Internally Subdividing Polyhedra

We can generate embedded polyhedra by a simple technique. Between any two vertices which make an edge, we create a new vertex for the embedded polyhedra in the middle of that edge. Joining those new vertices generates the new solid. For the case of the cube, this process immediately results in a truncated cube, the cuboctahedron. Curiously enough, we can also generate the cuboctahedron by two stages of dividing the tetrahedron. The end of the first stage results in an octohedron. Dividing the octahedron results in a cuboctahedron.

Subdivided Tetrahedron

Geomags are perfect for building these geometrical objects.

Rendered Tetrahedron

In the rendered image, I've colored the three planes of the internal octohedron red, green and blue.

Rendered Octohedron

Here is the isolated octohedron.

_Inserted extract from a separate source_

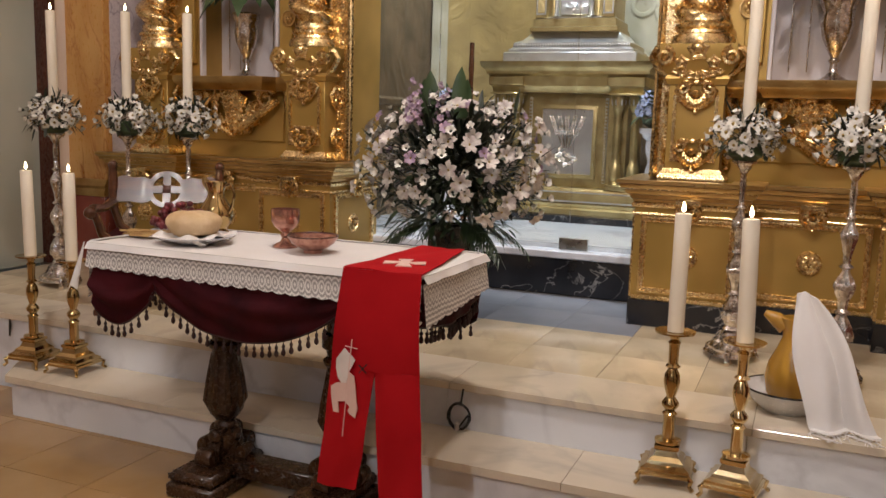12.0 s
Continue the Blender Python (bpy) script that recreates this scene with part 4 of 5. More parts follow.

Again, notice the orthogonal bisecting planes.

Now we take the octohedron, magnify by two, and create nodes at the edge midpoints. Eliminate the original nodes, and use the central node for bracing gives us a rigid cuboctahedron.

While the tetrahedron and octohedron are stiff structures, the cube and cuboctahedron are not. Internally bracing the cuboctahedron with a twelve point star does achieve a stiff structure with cartesian orientation and stackability.